Masked Vision and Language Modeling for Multi-modal Representation Learning
Gukyeong Kwon, Zhaowei Cai, Avinash Ravichandran, Erhan Bas, Rahul Bhotika, Stefano Soatto
TL;DR
This work addresses vision-language representation learning by introducing MaskVLM, a joint masked modeling approach that reconstructs masked signals in one modality from the other and learns cross-modal alignment via ITC and ITM losses. It frames the learning around modeling both p(T|I) and p(I|T) in an end-to-end transformer framework, backed by a probabilistic interpretation using variation of information. Empirically, MaskVLM achieves state-of-the-art results on image-text retrieval and competitive performance on VQA, NLVR2, and VE with ~4M pre-training data, while showing strong data-efficiency in limited-data regimes. The approach eliminates reliance on frozen detectors or tokenizers, enabling end-to-end V+L interaction and yielding robust cross-modal representations for diverse tasks.
Abstract
In this paper, we study how to use masked signal modeling in vision and language (V+L) representation learning.

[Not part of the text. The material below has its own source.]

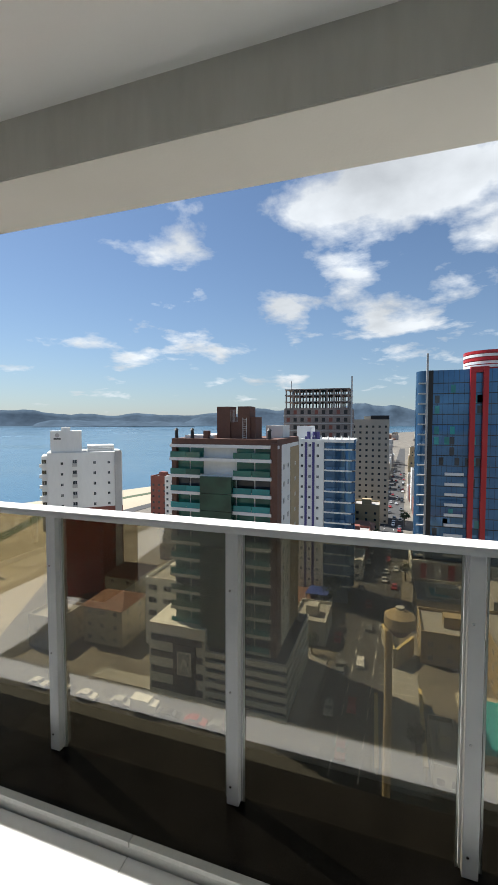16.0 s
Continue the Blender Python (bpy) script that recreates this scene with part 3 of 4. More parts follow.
# ---- built-in barbecue ----
def barbecue():
    e = empty("barbecue", 0.725, 3.2, 0.73)
    y0, y1, z0, z1 = 2.775, 3.70, 0.785, 1.63
    bm = bmesh.new()
    for b in ((y0, y1, z1 - 0.05, z1), (y0, y0 + 0.05, z0, z1 - 0.05), (y1 - 0.05, y1, z0, z1 - 0.05)):
        add_box(bm, 0.725, 0.748, b[0], b[1], b[2], b[3], 0.002)
    part("front_frame", bm, BLACK_METAL, e, "black steel front frame")
    part("firebox_back", box(0.725, 0.729, y0 + 0.05, y1 - 0.05, z0, z1 - 0.05), DARK, e)
    for k in range(2):
        ya = y0 + 0.055 + k * (y1 - y0 - 0.11) / 2
        yb = ya + (y1 - y0 - 0.11) / 2 - 0.004
        dr = part("glass_door", box(0.732, 0.738, ya, yb, z0 + 0.01, z1 - 0.055, 0.001), MIRROR_BLACK, e, "smoked glass door")
        part("door_handle", box(0.738, 0.752, (yb - 0.03) if k == 0 else (ya + 0.018), (yb - 0.018) if k == 0 else (ya + 0.03), 1.10, 1.30, 0.002), STEEL, dr)
    part("shelf", box(0.725, 0.875, 2.765, 3.71, 0.735, 0.785, 0.003), GRANITE, e, "polished black granite shelf")
    return tagged(e, "black framed barbecue with smoked glass doors and shelf", "barbecue")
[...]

Instead of developing masked language modeling (MLM) and masked image modeling (MIM) independently, we propose to build joint masked vision and language modeling, where the masked signal of one modality is reconstructed with the help from another modality. This is motivated by the nature of image-text paired data that both of the image and the text convey almost the same information but in different formats. The masked signal reconstruction of one modality conditioned on another modality can also implicitly learn cross-modal alignment between language tokens and image patches. Our experiments on various V+L tasks show that the proposed method, along with common V+L alignment losses, achieves state-of-the-art performance in the regime of millions of pre-training data. Also, we outperforms the other competitors by a significant margin in limited data scenarios.